Narrative Structure The two writers employ differing narrative structures to create an atmosphere of suspense and horror. In The Tell Tale Heart, Poe uses a somewhat untraditional structure to emphasise the highly volatile emotional state of the young man, and the fluctuating nature of his fortunes. Poe’s exposition reveals the idea of the murder of the old man. This may reduce the suspense somewhat, but it does place emphasis immediately on the insanity of the killer, by introducing him as a madman with the idea of murder already in his head, motivated by his hatred of his victim’s eye.

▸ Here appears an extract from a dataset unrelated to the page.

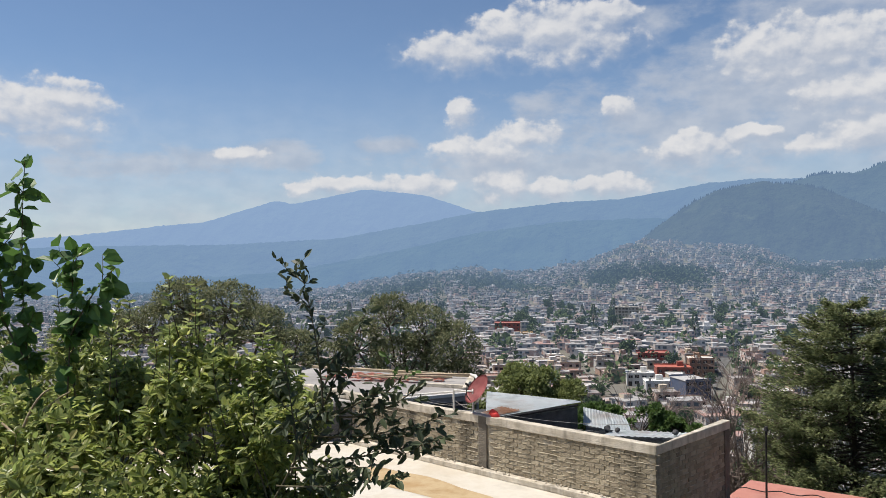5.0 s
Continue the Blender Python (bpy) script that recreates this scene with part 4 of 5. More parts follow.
# ---- near plants ----
def bush():
    rng = np.random.default_rng(51)
    lobes = np.array([(-6.6, 5.6, -1.35, 0.95, 0.8, 0.75), (-5.5, 5.3, -1.30, 0.8, 0.7, 0.72), (-4.55, 5.0, -1.22, 0.62, 0.6, 0.62), (-3.75, 4.9, -1.30, 0.48, 0.5, 0.55), (-4.1, 4.7, -1.05, 0.40, 0.45, 0.5), (-3.3, 4.8, -1.65, 0.45, 0.45, 0.55), (-7.8, 5.9, -1.25, 1.0, 0.8, 0.85),
                      (-4.7, 4.0, -1.9, 0.9, 0.6, 0.62), (-5.8, 4.0, -1.75, 0.9, 0.6, 0.62), (-3.5, 4.1, -2.0, 0.6, 0.5, 0.5), (-7.2, 4.3, -1.7, 1.0, 0.7, 0.7), (-4.6, 3.4, -2.3, 0.9, 0.5, 0.5), (-6.0, 3.3, -2.2, 1.0, 0.5, 0.5),
                      (-3.3, 4.6, -2.3, 0.75, 0.5, 0.5), (-4.2, 4.5, -2.0, 0.9, 0.5, 0.7), (-5.2, 4.6, -1.7, 0.9, 0.5, 0.7), (-6.3, 4.7, -1.6, 0.9, 0.5, 0.7), (-3.9, 4.6, -1.6, 0.55, 0.45, 0.5)])
    thing = new("bush")
    tagged(thing, "dense leafy green bush with small glossy leaves", "bush")
    lobes = np.repeat(lobes, 5, 0)
    w = ball(len(lobes), rng)
    lobes = np.concatenate([lobes[:, :3] + w * lobes[:, 3:] * 0.62, lobes[:, 3:] * rng.uniform(0.34, 0.62, (len(lobes), 1))], 1)
    clumps, per = 5600, 9
    pick = rng.choice(len(lobes), clumps)
    v = ball(clumps, rng)
    v[:, 1] = np.where(v[:, 1] > 0.5, -v[:, 1], v[:, 1])
    C = lobes[pick, :3] + v * lobes[pick, 3:] * (rng.uniform(0.45, 1.0, clumps) ** 0.5)[:, None]
    # leaves fan out round each twig's tip
    idx = np.repeat(np.arange(clumps), per)
    n = len(idx)
    tip = unit(v * 0.6 + 0.6 * ball(clumps, rng) + np.array([0, -0.1, 0.55]))
    off = unit(np.cross(tip[idx], ball(n, rng)))
    P = C[idx] - tip[idx] * rng.uniform(0.0, 0.09, n)[:, None] + off * 0.006
    D = unit(off + tip[idx] * rng.uniform(0.1, 0.9, n)[:, None])
    N = unit(tip[idx] + 0.35 * ball(n, rng))
    L = rng.uniform(0.055, 0.115, n) * np.repeat(rng.uniform(0.7, 1.15, clumps), per)
    V, F = leaf_six(P, D, N, L, L * 0.44)
    link_mesh("foliage", indexed_mesh("foliage", V, F), M["leaf_bush"], thing)
    paths = []
    for k in range(90):
        i = rng.integers(clumps)
        root = np.array([C[i][0] * 0.85 - 0.6, C[i][1] + 0.2, -3.4])
        paths.append((curve(root, C[i] + v[i] * 0.1, rng.normal(size=3) * 0.12, 7), 0.014, 0.004))
    tubes("branching", paths, M["stem"], thing, 5)["kind"] = "stuff"
    # upright shoots above the mass, with leaves in pairs
    P, D, N, paths = [], [], [], []
    for k in range(46):
        q = lobes[rng.integers(25)]
        a = q[:3] + np.array([rng.uniform(-1, 1) * q[3], rng.uniform(-0.6, 0.4), q[5] * 0.55])
        b = a + np.array([rng.uniform(-0.12, 0.12), 0, rng.uniform(0.22, 0.5)])
        c = curve(a, b, rng.normal(size=3) * 0.03, 7)
        paths.append((c, 0.005, 0.002))
        for t in np.linspace(0.2, 1, 9):
            for s in (-1, 1):
                p = c[int(t * 6)]
                d = np.array([s * rng.uniform(0.4, 1), rng.uniform(-0.8, 0.4), rng.uniform(0.1, 0.7)])
                P.append(p)
                D.append(d)
                N.append(np.array([0, -0.3, 1]) + rng.normal(size=3) * 0.4)
    P, D, N = np.array(P), np.array(D), np.array(N)
    L = rng.uniform(0.05, 0.095, len(P))
    V, F = leaf_six(P, D, N, L, L * 0.5)
    link_mesh("shoot_leaves", indexed_mesh("shoot_leaves", V, F), M["leaf_bush"], thing, "young bright green leaves")
    tubes("shoot_growth", paths, M["stem"], thing, 4)["kind"] = "stuff"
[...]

Poe then moves to the first crisis of the story, as the murderer waits and waits for the right moment, and describes his entry into the old man’s room. This builds the tension, given the previously mentioned scrupulous nature of the young man. Poe uses the crisis to have the murderer boast about the care he takes when planning and executing the murder, increasing our disturbance at his madness and
cold-heartedness.
This crisis leads to the climax of the death of the old man. Poe deliberately describes this in a sudden outburst of fast-paced violence, for several reasons. It provides an effective contrast with the slow, deliberate crisis – the build up to the murder. It also serves as an abrupt release from the unbearable tension that Poe has built up during the exposition and crisis. Finally, it shows the capricious nature of the murderer’s temperament, as he switches from the slow, laboured and detailed style of the exposition and crisis to a fast, breathless pace as the first crisis climaxes in the murder of the old man.

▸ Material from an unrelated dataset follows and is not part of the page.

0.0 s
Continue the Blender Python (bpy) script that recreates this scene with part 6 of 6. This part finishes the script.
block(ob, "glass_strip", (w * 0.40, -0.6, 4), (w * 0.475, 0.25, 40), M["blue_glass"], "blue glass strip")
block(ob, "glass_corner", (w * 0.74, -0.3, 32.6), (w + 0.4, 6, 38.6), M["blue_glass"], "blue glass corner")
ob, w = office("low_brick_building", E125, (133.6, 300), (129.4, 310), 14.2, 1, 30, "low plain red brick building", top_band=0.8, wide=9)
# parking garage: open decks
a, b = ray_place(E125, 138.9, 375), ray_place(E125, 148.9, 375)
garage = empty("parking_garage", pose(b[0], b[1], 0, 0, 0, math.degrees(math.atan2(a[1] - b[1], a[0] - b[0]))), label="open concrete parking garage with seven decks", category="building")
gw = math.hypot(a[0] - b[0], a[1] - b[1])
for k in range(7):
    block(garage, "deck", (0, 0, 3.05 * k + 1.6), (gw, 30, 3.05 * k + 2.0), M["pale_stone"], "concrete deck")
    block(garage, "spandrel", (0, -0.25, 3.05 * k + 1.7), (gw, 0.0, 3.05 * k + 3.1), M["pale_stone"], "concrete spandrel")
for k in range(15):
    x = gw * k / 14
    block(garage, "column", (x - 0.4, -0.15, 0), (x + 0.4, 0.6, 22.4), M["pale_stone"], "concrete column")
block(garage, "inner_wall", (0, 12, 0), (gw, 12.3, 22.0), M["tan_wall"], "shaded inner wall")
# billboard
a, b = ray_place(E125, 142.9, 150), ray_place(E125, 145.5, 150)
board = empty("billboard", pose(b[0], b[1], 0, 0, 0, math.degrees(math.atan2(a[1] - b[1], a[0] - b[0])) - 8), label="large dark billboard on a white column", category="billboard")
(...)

This section of the story has its resolution with the hiding of the old man’s body under the floorboards. Here, Poe uses narrative structure to give a sense of false conclusion, the falsity of which is hinted at only by the mention of the young man’s hallucinatory hearing of the dead man’s beating heart. This means that the following crisis and resolution have more resonance as they come after an apparent victory for the killer, who is eventually defeated by his own sense of guilt, represented by the beating heart – the life of the old man returning to haunt him, and brought out by the officers who come to investigate.
The story enters crisis again with the coming of the officers. Poe uses this technique to show how the young killer is being driven gradually mad by his own conscience, and he uses this second crisis to build the tension through the murderers increasing franticness and paranoia over whether the officers know of his guilt.

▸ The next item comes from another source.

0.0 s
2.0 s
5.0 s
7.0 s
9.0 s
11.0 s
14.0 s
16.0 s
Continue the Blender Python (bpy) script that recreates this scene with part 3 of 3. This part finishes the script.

This crisis builds to a climax as the man begins to hear the beating of the heart again. Poe uses this form of narrative structure to bring the reader back to a previous concept, and increase tension and curiosity, as we know the beating heart must eventually be the man’s downfall. This is in contrast with the first climax, which was more about the release of tension than the building of it.
The tension is welling up inside the murderer as he struggles with his own insanity and paranoia, and it is released this time through the resolution of the story, as the killer finally gives in to the hallucinations and madness that he suffers, and confesses dramatically to the crime, paranoid and positive that the officers are aware that he has committed the crime. Poe again builds the pace in the climax and suddenly brings the action crashing down in an abrupt resolution, to emphasise how all the murderer’s meticulous plans come unstuck with rapid disaster.
Bradbury uses an untraditional narrative structure, by using the element of time and suggestions of a crisis, climax and resolution before the main story has even started.
The exposition is not at the beginning, as would be traditional, but is gradually revealed to us throughout the first half of the story through the use of flashback. This exposition is Acton’s arrival at the house and challenging of Huxley over his affair with Lily, Acton’s wife. Bradbury uses this form of exposition so that he can reveal the background to the murder after we know it has happened, thus increasing our curiosity and enhancing the sense of frenzied insanity surrounding this story.
There is, however, an exposition to the story as we see it, as Acton contemplates the body of Huxley, thinking of it as art. Bradbury uses this form of dual exposition to show Acton’s paranoia and obsession through narrative structure.
There is also a dual crisis – one crisis in flashback, one in actual time. The crisis which occurs in the flashback sequence is the beginning of the obsession on the part of Acton with having touched things in the house. He remembers a distorted picture of Huxley supposedly deliberately making Acton get his fingerprints on everything in order to incriminate him, in the knowledge that Acton was going to murder him. This somewhat preposterous suspicion becomes a fixation for Acton, and the basis for the crisis in flashback in this story. Bradbury uses narrative structure here to emphasise Acton’s growing mania.
The crisis in actual time is the period in which Acton finds gloves in a drawer in the house and begins to see fingerprints on various objects and surfaces, and clean frantically, hiding when the doorbell rings and beginning to hallucinate and becomes increasingly schizophrenic, arguing with himself over the actuality of the presence of fingerprints. Bradbury builds tension using an extended crisis in order to show the way Acton’s insanity grows throughout the story as he becomes increasingly paranoid.
There is a climax in both the flashback and in the actual time story. The flashback reaches climax when Huxley is killed. Even here, at this dramatic and violent climax, Bradbury has Acton paranoid and completely fixated on the idea that Huxley is trying to incriminate Acton for his murder – Acton insists that Huxley fell to the floor deliberately in order to get Acton to crawl on the floor and fingerprint it.
The crisis in actual time climaxes in the reference by Acton’s tormenting alter ego to Lady Macbeth’s line in Macbeth: ‘Out damned spot’. This reference to guilt and the irreversibility of actions will be discussed further in the language section, but here, suffice to say that Bradbury employs a dramatic and slightly ironic climax to Acton’s growing guilt – which is manifesting itself in the form of paranoia – in order to bring a memorable end to the drawn-out period in which Acton has been becoming more and more frenzied.